>> begin Data
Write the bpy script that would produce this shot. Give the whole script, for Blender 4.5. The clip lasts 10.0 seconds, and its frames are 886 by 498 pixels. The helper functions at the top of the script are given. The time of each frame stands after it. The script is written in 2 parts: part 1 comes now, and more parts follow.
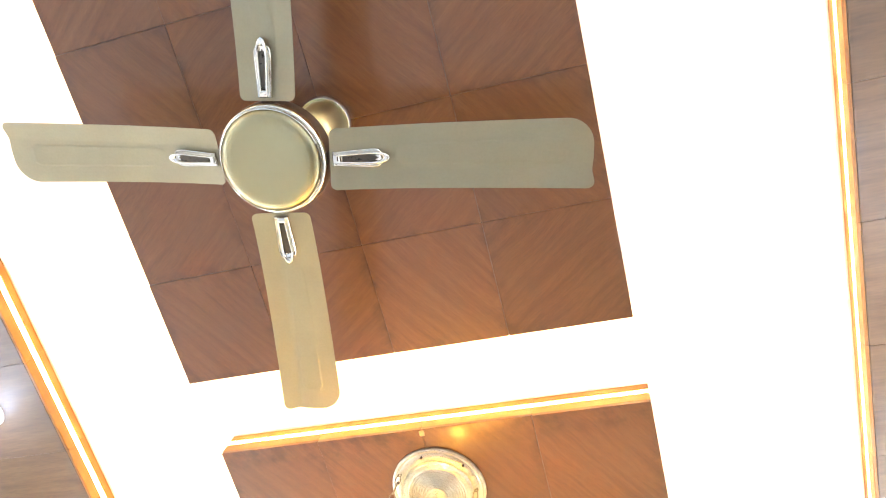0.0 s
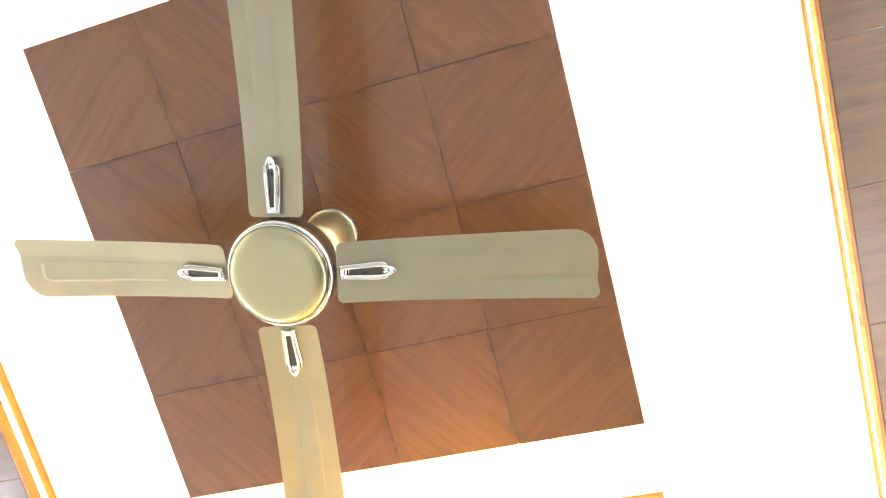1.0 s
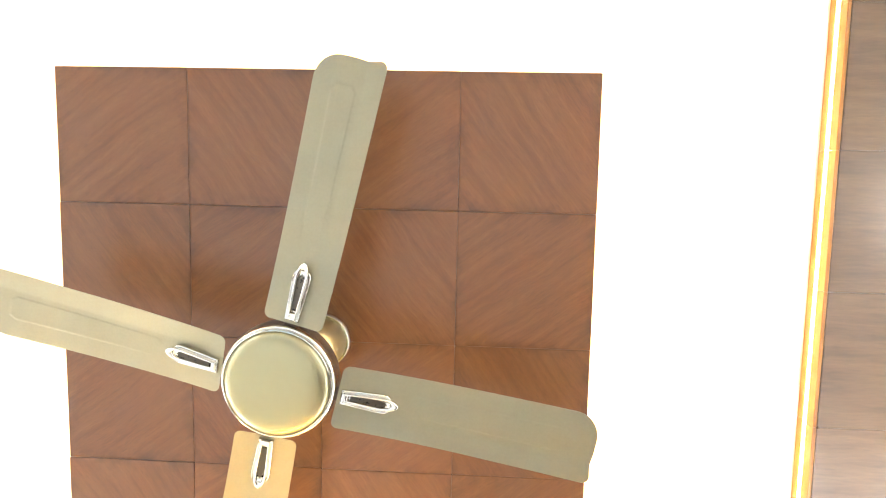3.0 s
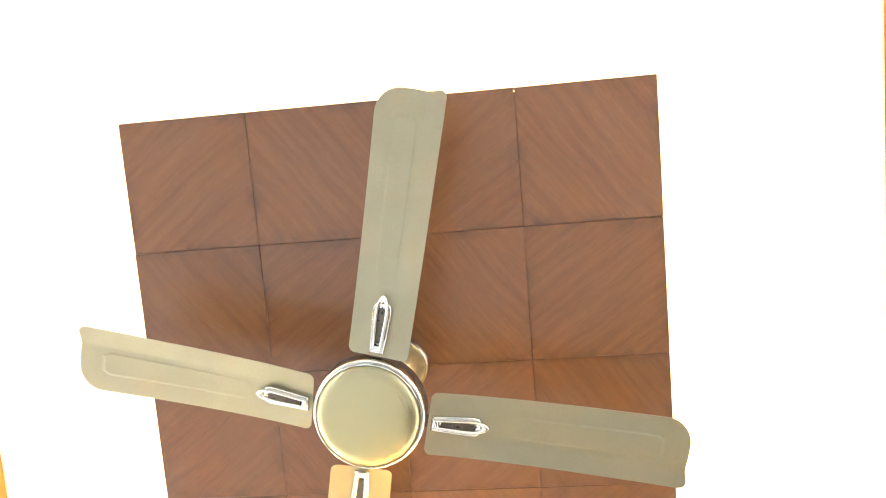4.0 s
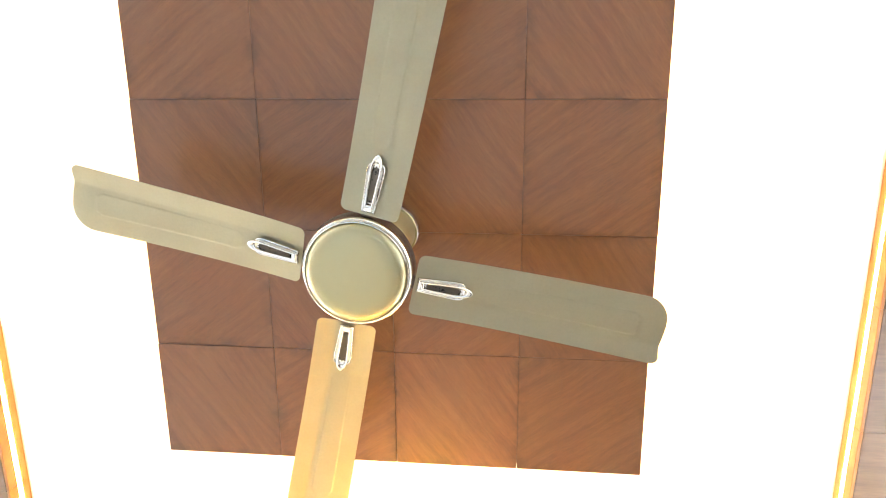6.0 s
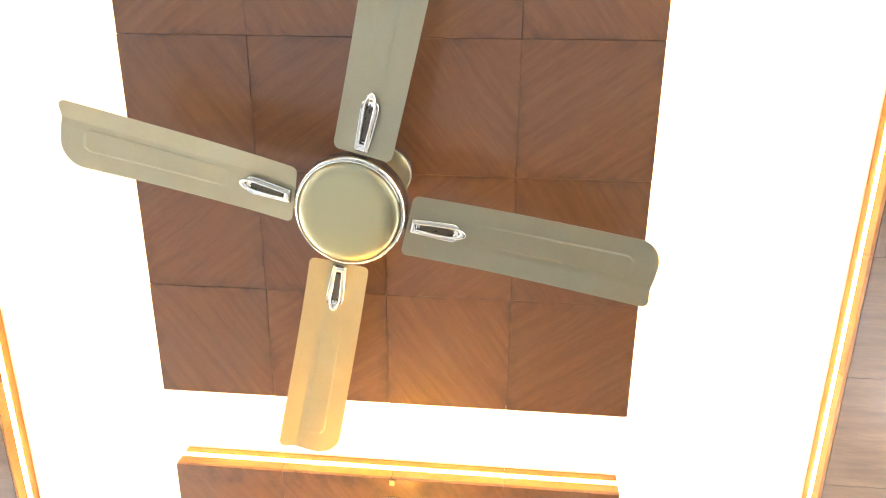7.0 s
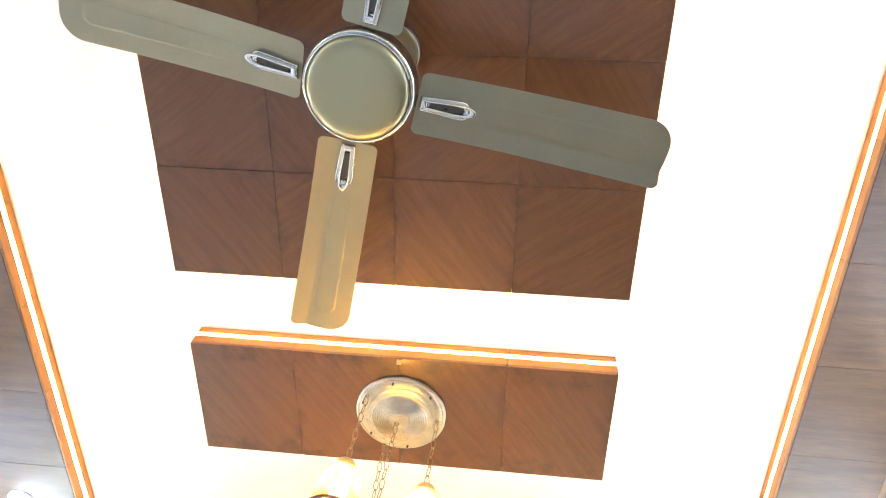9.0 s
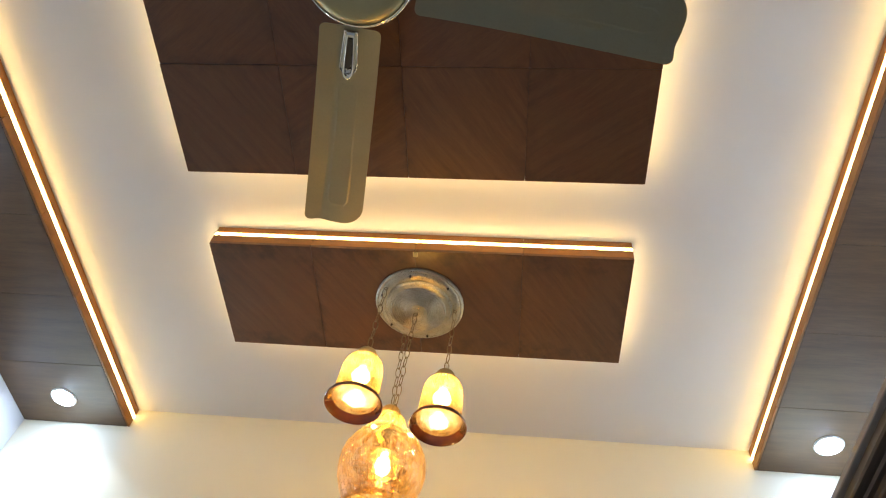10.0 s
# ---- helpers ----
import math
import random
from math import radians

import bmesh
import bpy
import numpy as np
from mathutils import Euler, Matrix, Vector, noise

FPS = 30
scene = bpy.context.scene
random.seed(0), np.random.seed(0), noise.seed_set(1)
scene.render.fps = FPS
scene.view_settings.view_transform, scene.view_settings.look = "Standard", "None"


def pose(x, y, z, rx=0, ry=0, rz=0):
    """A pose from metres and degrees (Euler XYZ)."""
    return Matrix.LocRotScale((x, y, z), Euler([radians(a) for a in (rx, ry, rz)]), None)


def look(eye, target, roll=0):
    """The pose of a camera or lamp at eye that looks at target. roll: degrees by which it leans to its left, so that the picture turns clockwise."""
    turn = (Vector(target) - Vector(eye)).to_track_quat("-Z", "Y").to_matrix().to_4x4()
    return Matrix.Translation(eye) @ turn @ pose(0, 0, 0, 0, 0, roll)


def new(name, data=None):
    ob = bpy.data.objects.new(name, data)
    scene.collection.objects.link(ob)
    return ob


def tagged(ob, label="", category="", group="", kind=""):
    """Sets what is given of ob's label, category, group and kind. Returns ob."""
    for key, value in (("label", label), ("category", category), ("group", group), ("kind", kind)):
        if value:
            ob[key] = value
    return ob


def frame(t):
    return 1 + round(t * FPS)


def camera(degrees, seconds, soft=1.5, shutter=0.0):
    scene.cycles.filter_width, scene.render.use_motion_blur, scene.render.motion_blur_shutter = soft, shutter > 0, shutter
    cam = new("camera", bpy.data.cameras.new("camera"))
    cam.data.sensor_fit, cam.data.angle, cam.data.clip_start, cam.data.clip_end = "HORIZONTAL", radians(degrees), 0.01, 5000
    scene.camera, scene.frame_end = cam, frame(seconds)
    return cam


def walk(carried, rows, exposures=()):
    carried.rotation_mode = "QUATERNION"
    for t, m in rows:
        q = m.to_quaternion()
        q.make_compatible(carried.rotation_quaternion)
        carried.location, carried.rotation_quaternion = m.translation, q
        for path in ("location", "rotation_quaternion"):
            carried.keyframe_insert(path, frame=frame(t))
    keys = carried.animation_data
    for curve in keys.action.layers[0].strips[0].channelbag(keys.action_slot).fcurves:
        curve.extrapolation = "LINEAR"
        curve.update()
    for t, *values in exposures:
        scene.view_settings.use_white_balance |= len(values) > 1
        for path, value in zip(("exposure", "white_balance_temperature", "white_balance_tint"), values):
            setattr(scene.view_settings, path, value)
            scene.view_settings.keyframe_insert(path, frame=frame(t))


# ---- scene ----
cam = camera(63.5, 10.0, soft=1.1)
PATH = [
    (0, (0.593, 0.416, 1.277), (0.126, 1.038, 3.12), 24.3),
    (0.5, (0.596, 0.382, 1.285), (0.175, 0.923, 3.164), 24.2),
    (1, (0.595, 0.371, 1.286), (0.17, 0.762, 3.201), 33.3),
    (1.2, (0.591, 0.359, 1.292), (0.226, 0.706, 3.228), 36.4),
    (1.5, (0.589, 0.357, 1.301), (0.256, 0.644, 3.252), 41.2),
    (1.8, (0.576, 0.345, 1.304), (0.275, 0.63, 3.261), 40.5),
    (2, (0.568, 0.328, 1.304), (0.296, 0.585, 3.268), 43.0),
    (2.2, (0.544, 0.298, 1.309), (0.338, 0.548, 3.282), 38.6),
    (2.5, (0.492, 0.238, 1.298), (0.312, 0.443, 3.279), 38.9),
    (2.7, (0.432, 0.215, 1.291), (0.303, 0.41, 3.277), 31.5),
    (3, (0.362, 0.204, 1.289), (0.244, 0.432, 3.272), 28.8),
    (3.2, (0.325, 0.185, 1.286), (0.159, 0.408, 3.267), 36.8),
    (4.3, (0.29, 0.149, 1.27), (0.054, 0.387, 3.242), 40.1),
    (4.5, (0.289, 0.143, 1.264), (0.032, 0.395, 3.232), 42.0),
    (5, (0.285, 0.147, 1.265), (0.016, 0.495, 3.216), 35.4),
    (5.5, (0.288, 0.172, 1.263), (0.044, 0.619, 3.197), 27.7),
    (5.7, (0.292, 0.188, 1.268), (0.067, 0.668, 3.197), 25.2),
    (6.8, (0.295, 0.22, 1.27), (0.099, 0.856, 3.156), 18.1),
    (7, (0.29, 0.226, 1.267), (0.108, 0.88, 3.148), 17.0),
    (7.5, (0.288, 0.233, 1.267), (0.15, 0.928, 3.137), 12.4),
    (8, (0.282, 0.24, 1.262), (0.125, 1.002, 3.104), 13.7),
    (8.5, (0.274, 0.252, 1.252), (0.093, 1.098, 3.056), 14.6),
    (9, (0.277, 0.262, 1.249), (0.105, 1.173, 3.022), 13.0),
    (9.5, (0.286, 0.272, 1.25), (0.11, 1.298, 2.957), 11.2),
    (10, (0.295, 0.287, 1.244), (0.081, 1.434, 2.868), 10.9),
]
EXPOSURES = [(0, 2.60, 7900, 12), (2, 3.0, 8700, 11), (3, 3.02, 8700, 11), (5.5, 2.86, 8500, 11), (7.5, 2.60, 8100, 12), (8.5, 2.60, 7700, 12), (9.0, 1.98, 6900, 11), (9.5, 0.68, 6150, 4), (10, 0.18, 7100, 7)]
walk(cam, [(t, look(eye, target, roll)) for t, eye, target, roll in PATH], EXPOSURES)

# ---- world: a closed room, lit by its own lamps ----
world = bpy.data.worlds.new("world")
scene.world = world
world.use_nodes = True
world.node_tree.nodes["Background"].inputs[0].default_value = (0.75, 0.85, 1.0, 1)
world.node_tree.nodes["Background"].inputs[1].default_value = 0.05

LED_POWER = 12.5
BULB_POWER = 126.0
DOWNLIGHT_WATTS = 4.0
WARM = (1.0, 0.71, 0.31)
COOL = (0.48, 0.68, 1.0)


# ---- materials ----
def material(name, rough=0.5, metal=0.0, coat=0.0):
    m = bpy.data.materials.new(name)
    m.use_nodes = True
    n = m.node_tree.nodes
    p = n["Principled BSDF"]
    p.inputs["Roughness"].default_value = rough
    p.inputs["Metallic"].default_value = metal
    p.inputs["Coat Weight"].default_value = coat
    p.inputs["Coat Roughness"].default_value = 0.12
    return m, m.node_tree, p


def node(tree, kind, **inputs):
    n = tree.nodes.new(kind)
    for key, value in inputs.items():
        n.inputs[key.replace("_", " ")].default_value = value
    return n


def ramp(tree, source, stops):
    r = tree.nodes.new("ShaderNodeValToRGB")
    while len(r.color_ramp.elements) < len(stops):
        r.color_ramp.elements.new(0.5)
    for e, (at, col) in zip(r.color_ramp.elements, stops):
        e.position, e.color = at, (*col, 1)
    tree.links.new(source, r.inputs[0])
    return r.outputs[0]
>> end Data
Reproduce the material above verbatim; omit every picture.

◆ Output:
Write the bpy script that would produce this shot. Give the whole script, for Blender 4.5. The clip lasts 10.0 seconds, and its frames are 886 by 498 pixels. The helper functions at the top of the script are given. The time of each frame stands after it. The script is written in 2 parts: part 1 comes now, and more parts follow.
0.0 s
1.0 s
3.0 s
4.0 s
6.0 s
7.0 s
9.0 s
10.0 s
# ---- helpers ----
import math
import random
from math import radians

import bmesh
import bpy
import numpy as np
from mathutils import Euler, Matrix, Vector, noise

FPS = 30
scene = bpy.context.scene
random.seed(0), np.random.seed(0), noise.seed_set(1)
scene.render.fps = FPS
scene.view_settings.view_transform, scene.view_settings.look = "Standard", "None"


def pose(x, y, z, rx=0, ry=0, rz=0):
    """A pose from metres and degrees (Euler XYZ)."""
    return Matrix.LocRotScale((x, y, z), Euler([radians(a) for a in (rx, ry, rz)]), None)


def look(eye, target, roll=0):
    """The pose of a camera or lamp at eye that looks at target. roll: degrees by which it leans to its left, so that the picture turns clockwise."""
    turn = (Vector(target) - Vector(eye)).to_track_quat("-Z", "Y").to_matrix().to_4x4()
    return Matrix.Translation(eye) @ turn @ pose(0, 0, 0, 0, 0, roll)


def new(name, data=None):
    ob = bpy.data.objects.new(name, data)
    scene.collection.objects.link(ob)
    return ob


def tagged(ob, label="", category="", group="", kind=""):
    """Sets what is given of ob's label, category, group and kind. Returns ob."""
    for key, value in (("label", label), ("category", category), ("group", group), ("kind", kind)):
        if value:
            ob[key] = value
    return ob


def frame(t):
    return 1 + round(t * FPS)


def camera(degrees, seconds, soft=1.5, shutter=0.0):
    scene.cycles.filter_width, scene.render.use_motion_blur, scene.render.motion_blur_shutter = soft, shutter > 0, shutter
    cam = new("camera", bpy.data.cameras.new("camera"))
    cam.data.sensor_fit, cam.data.angle, cam.data.clip_start, cam.data.clip_end = "HORIZONTAL", radians(degrees), 0.01, 5000
    scene.camera, scene.frame_end = cam, frame(seconds)
    return cam


def walk(carried, rows, exposures=()):
    carried.rotation_mode = "QUATERNION"
    for t, m in rows:
        q = m.to_quaternion()
        q.make_compatible(carried.rotation_quaternion)
        carried.location, carried.rotation_quaternion = m.translation, q
        for path in ("location", "rotation_quaternion"):
            carried.keyframe_insert(path, frame=frame(t))
    keys = carried.animation_data
    for curve in keys.action.layers[0].strips[0].channelbag(keys.action_slot).fcurves:
        curve.extrapolation = "LINEAR"
        curve.update()
    for t, *values in exposures:
        scene.view_settings.use_white_balance |= len(values) > 1
        for path, value in zip(("exposure", "white_balance_temperature", "white_balance_tint"), values):
            setattr(scene.view_settings, path, value)
            scene.view_settings.keyframe_insert(path, frame=frame(t))


# ---- scene ----
cam = camera(63.5, 10.0, soft=1.1)
PATH = [
    (0, (0.593, 0.416, 1.277), (0.126, 1.038, 3.12), 24.3),
    (0.5, (0.596, 0.382, 1.285), (0.175, 0.923, 3.164), 24.2),
    (1, (0.595, 0.371, 1.286), (0.17, 0.762, 3.201), 33.3),
    (1.2, (0.591, 0.359, 1.292), (0.226, 0.706, 3.228), 36.4),
    (1.5, (0.589, 0.357, 1.301), (0.256, 0.644, 3.252), 41.2),
    (1.8, (0.576, 0.345, 1.304), (0.275, 0.63, 3.261), 40.5),
    (2, (0.568, 0.328, 1.304), (0.296, 0.585, 3.268), 43.0),
    (2.2, (0.544, 0.298, 1.309), (0.338, 0.548, 3.282), 38.6),
    (2.5, (0.492, 0.238, 1.298), (0.312, 0.443, 3.279), 38.9),
    (2.7, (0.432, 0.215, 1.291), (0.303, 0.41, 3.277), 31.5),
    (3, (0.362, 0.204, 1.289), (0.244, 0.432, 3.272), 28.8),
    (3.2, (0.325, 0.185, 1.286), (0.159, 0.408, 3.267), 36.8),
    (4.3, (0.29, 0.149, 1.27), (0.054, 0.387, 3.242), 40.1),
    (4.5, (0.289, 0.143, 1.264), (0.032, 0.395, 3.232), 42.0),
    (5, (0.285, 0.147, 1.265), (0.016, 0.495, 3.216), 35.4),
    (5.5, (0.288, 0.172, 1.263), (0.044, 0.619, 3.197), 27.7),
    (5.7, (0.292, 0.188, 1.268), (0.067, 0.668, 3.197), 25.2),
    (6.8, (0.295, 0.22, 1.27), (0.099, 0.856, 3.156), 18.1),
    (7, (0.29, 0.226, 1.267), (0.108, 0.88, 3.148), 17.0),
    (7.5, (0.288, 0.233, 1.267), (0.15, 0.928, 3.137), 12.4),
    (8, (0.282, 0.24, 1.262), (0.125, 1.002, 3.104), 13.7),
    (8.5, (0.274, 0.252, 1.252), (0.093, 1.098, 3.056), 14.6),
    (9, (0.277, 0.262, 1.249), (0.105, 1.173, 3.022), 13.0),
    (9.5, (0.286, 0.272, 1.25), (0.11, 1.298, 2.957), 11.2),
    (10, (0.295, 0.287, 1.244), (0.081, 1.434, 2.868), 10.9),
]
EXPOSURES = [(0, 2.60, 7900, 12), (2, 3.0, 8700, 11), (3, 3.02, 8700, 11), (5.5, 2.86, 8500, 11), (7.5, 2.60, 8100, 12), (8.5, 2.60, 7700, 12), (9.0, 1.98, 6900, 11), (9.5, 0.68, 6150, 4), (10, 0.18, 7100, 7)]
walk(cam, [(t, look(eye, target, roll)) for t, eye, target, roll in PATH], EXPOSURES)

# ---- world: a closed room, lit by its own lamps ----
world = bpy.data.worlds.new("world")
scene.world = world
world.use_nodes = True
world.node_tree.nodes["Background"].inputs[0].default_value = (0.75, 0.85, 1.0, 1)
world.node_tree.nodes["Background"].inputs[1].default_value = 0.05

LED_POWER = 12.5
BULB_POWER = 126.0
DOWNLIGHT_WATTS = 4.0
WARM = (1.0, 0.71, 0.31)
COOL = (0.48, 0.68, 1.0)


# ---- materials ----
def material(name, rough=0.5, metal=0.0, coat=0.0):
    m = bpy.data.materials.new(name)
    m.use_nodes = True
    n = m.node_tree.nodes
    p = n["Principled BSDF"]
    p.inputs["Roughness"].default_value = rough
    p.inputs["Metallic"].default_value = metal
    p.inputs["Coat Weight"].default_value = coat
    p.inputs["Coat Roughness"].default_value = 0.12
    return m, m.node_tree, p


def node(tree, kind, **inputs):
    n = tree.nodes.new(kind)
    for key, value in inputs.items():
        n.inputs[key.replace("_", " ")].default_value = value
    return n


def ramp(tree, source, stops):
    r = tree.nodes.new("ShaderNodeValToRGB")
    while len(r.color_ramp.elements) < len(stops):
        r.color_ramp.elements.new(0.5)
    for e, (at, col) in zip(r.color_ramp.elements, stops):
        e.position, e.color = at, (*col, 1)
    tree.links.new(source, r.inputs[0])
    return r.outputs[0]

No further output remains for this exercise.